Après avoir vécu dans plusieurs pays étrangers, retour aux sources pour Marion Schrotzenberger

Découvrez son parcours à l’occasion de la Journée Internationale des Droits des Femmes.

Marion Schrotzenberger débute sa formation en danse contemporaine au Conservatoire à Rayonnement Régional de Chalon sur Saône, puis à celui de Lyon dans la classe de Françoise Bénet. Elle intègre ensuite la formation « exerce » au Centre chorégraphique de Montpellier sous la direction de Mathilde Monnier. Cette formation lui donne l'occasion de travailler avec des chorégraphes de réputation internationale : Maguy Marin, Mark Tompkins, Odile Duboc, Lisa Nelson…. Sa formation terminée, elle s'installe à Bruxelles. Suite à un travail d'interprète pour Edith Depaule (assistante de Michèle Anne de Mey) le Théâtre de L'l lui propose de créer son premier spectacle : « Arizona » en collaboration avec Ismaël Colombani (musicien compositeur du « groupe Sages comme des Sauvages »). Ils fondent le collectif multidisciplinaire Lookatmekid. Ils s'installent ensuite à l'Île de la Réunion, dont la famille maternelle de Marion est originaire. Elle y développera un travail chorégraphique où danse, théâtre et musique y sont toujours en dialogue. Elle réalise également plusieurs films de danse. Le collectif Lookatmekid mènent de nombreuses résidences de territoire en intégrant des néophytes de toutes générations au sein de leurs créations professionnelles. Sa dernière pièce « Si Pina m'avait demandé » est une auto fiction racontant l'histoire d'une chorégraphe mère célibataire tentant de monter un spectacle autour de l'oeuvre de Pina Bausch. Depuis le mois de janvier Marion est revenue s'installer à Chalon sur Saône et devient la nouvelle responsable programmation et diffusion au Conservatoire du Grand Chalon.

3 questions à Marion Schrotzenberger : 

Que pensez-vous de cette Journée Internationale des Droits des Femmes ? 

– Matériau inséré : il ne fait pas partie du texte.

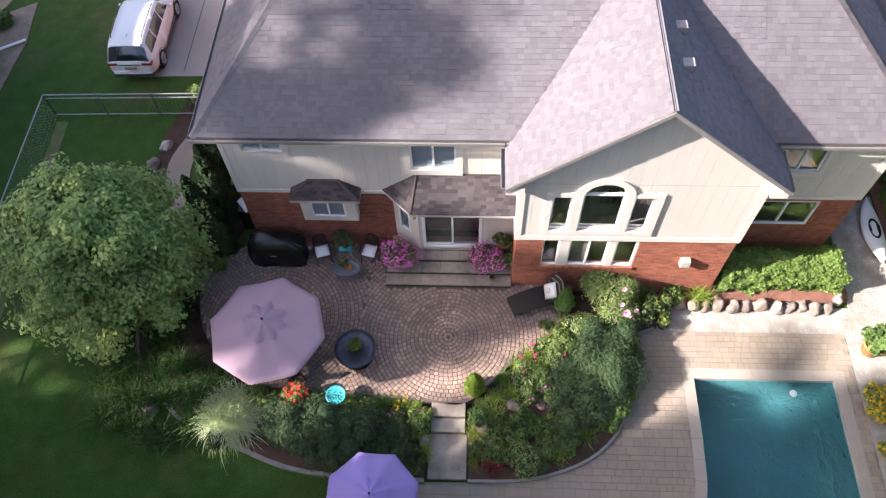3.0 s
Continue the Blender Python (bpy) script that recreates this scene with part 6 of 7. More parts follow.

J'aime que l'on nomme cette journée « Journée internationale des droits des Femmes » car nous avons plusieurs droits et nous sommes plusieurs femmes. Nous ne vivons pas toutes notre féminité de la même manière. Nous sommes multiples, mère, célibataire, sans enfants, hétéro, lesbienne, jeune, vieille, veuve, mariée, avec ou sans emploi… Et pourtant quelle que soit la femme que nous sommes, nos droits en tant qu'individu, en tant que citoyenne sont souvent remis en cause. Nos droits sont encore précaires. Particulièrement lorsqu'une femme traverse une situation particulière (grossesse, IVG, divorce, recherche d'emploi...) Une femme doit encore aujourd'hui prouver sa crédibilité, ses choix, ses envies, ses besoins… Alors oui, nous nous en sortons souvent bien, et la tête haute mais la force que nous réussissons à développer malgré les embûches ne doit pas être une excuse pour ne pas faire évoluer nos droits de façon encore plus forte. De plus, je suis mère de deux filles et cette journée est pour moi l'occasion de leur rappeler leur valeur, leur spécificité, leurs droits. J'espère qu'elles auront accès aux droits dont profite ma génération et à ceux que nous n'avons pas encore. J'espère qu'elles seront fières de leur genre et de la force que nous avons en nous ; qu'elles grandiront et s'émanciperont dans un monde où femmes et hommes arrivent à dialoguer, à coopérer pour les droits de chacun.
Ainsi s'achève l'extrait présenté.